A Thunder Bay woman is speaking out about a disturbing incident that happened in a local nursing home two years ago.

In September 2011, Eileen Laplante's mother, Bertha Lawrence, was 100 years old and living at Lakehead Manor.

That month, a Ministry of Health and Long-Term Care inspector called Laplante with a question that remains seared in her memory.

"[She asked], was I aware that my mother had an open wound on her leg that had maggots in it?" Laplante recalled. "I was horrified."

Eileen Laplante

Eileen Laplante hopes that sharing her late mother's experience in long-term care will help prevent other residents from suffering neglect. (Nicole Ireland/CBC)

According to a Ministry of Health and Long-Term Care inspection report, Lakehead Manor not only didn't inform Laplante that the gruesome discovery had been made on August 15; there was also no documentation of how long the wound had been there.  

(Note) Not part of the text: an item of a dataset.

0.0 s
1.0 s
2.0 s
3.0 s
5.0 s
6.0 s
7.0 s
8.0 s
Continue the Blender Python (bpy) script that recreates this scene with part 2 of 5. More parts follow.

The ministry report said "Bertha Lawrence's right leg wound was documented as 'grey oozing drainage noted, dressing covered with non-adherent dressing ... Rancid odour. On closer inspection, writer noticed maggots under dressing.'"

The report also said a review of treatment records showed that required dressing changes were not completed on 17 separate occasions between August 20 and September 7, 2011. 

"I'd never in my life heard anything that horrifying," Laplante told CBC News. "That there could be that kind of neglect."

The inspector cited Lakehead Manor for neglect under the Ontario's Long-Term Care Homes Act, and issued a compliance order to ensure proper skin and wound care.

'No question we should have done better'

In an email response to CBC's inquiries on Thursday, a health ministry spokesperson confirmed that the home passed a follow-up inspection in November 2011.   

Laplante said she visited her mother regularly, but never saw the wound because Lawrence was clothed. 

When she learned what had happened, she told a Lakehead Manor administrator that she wanted her mother moved to another home. 

That never happened and Lawrence died soon after. Laplante believes her mother never realized the wound was there, or that maggots had set in.   

But she is still haunted by guilt. 

"I feel like I didn't do as much as I should have," Laplante said. "And I was there.  I was there every day."

Lakehead Manor

In 2011, a Ministry of Health and Long-Term Care inspector cited Lakehead Manor for neglect after a wound infested with maggots was found on 100-year-old Bertha Lawrence's leg. (Revera Living website)

Lakehead Manor is operated by Revera Long-Term Care. 

In an email to CBC News on Thursday, Revera spokesperson Sandra Vlaar Ingram said the incident was "completely unacceptable, and the Ministry's report clearly demonstrates that Lakehead did not meet our quality standards in this case. There is no question we should have done better, and we sincerely apologize to the family."

Vlaar Ingram noted that since 2011, the company has replaced the leadership at Lakehead Manor and increased the skin and wound care expertise in the facility.

Laplante said she decided to go public with her late mother's story when she heard CBC's recent series on long-term care in Thunder Bay. 

"Whoever is running these facilities has to be told that they have to do it properly," she said. "They can't be allowed to treat our elderly people like this. It's just wrong."

Full statement from Revera Long-Term Care and Lakehead Manor:

"Wound care is an integral part of quality, person-centred care in long term care and we take it very seriously. We can't comment on the details of a specific individual's care, because privacy laws prohibit us from discussing personal health information.  This situation from 2011 was completely unacceptable, and the Ministry's report clearly demonstrates that Lakehead did not meet our quality standards in this case. There is no question we should have done better, and we sincerely apologize to the family.
 
Since 2011, we have worked diligently to improve at Lakehead, including: new site leadership; building staff competency through training and continued integration of Revera's Skin and Wound Care program; and increased clinical supervision and monitoring through regional clinicians and Nurse Practitioners with advanced wound care expertise. We work hard to continually learn and improve how we serve seniors, and strive to meet our regulatory requirements in this and all areas of care.  We are committed to providing a safe and supportive environment in which all of our clients are treated with dignity and respect."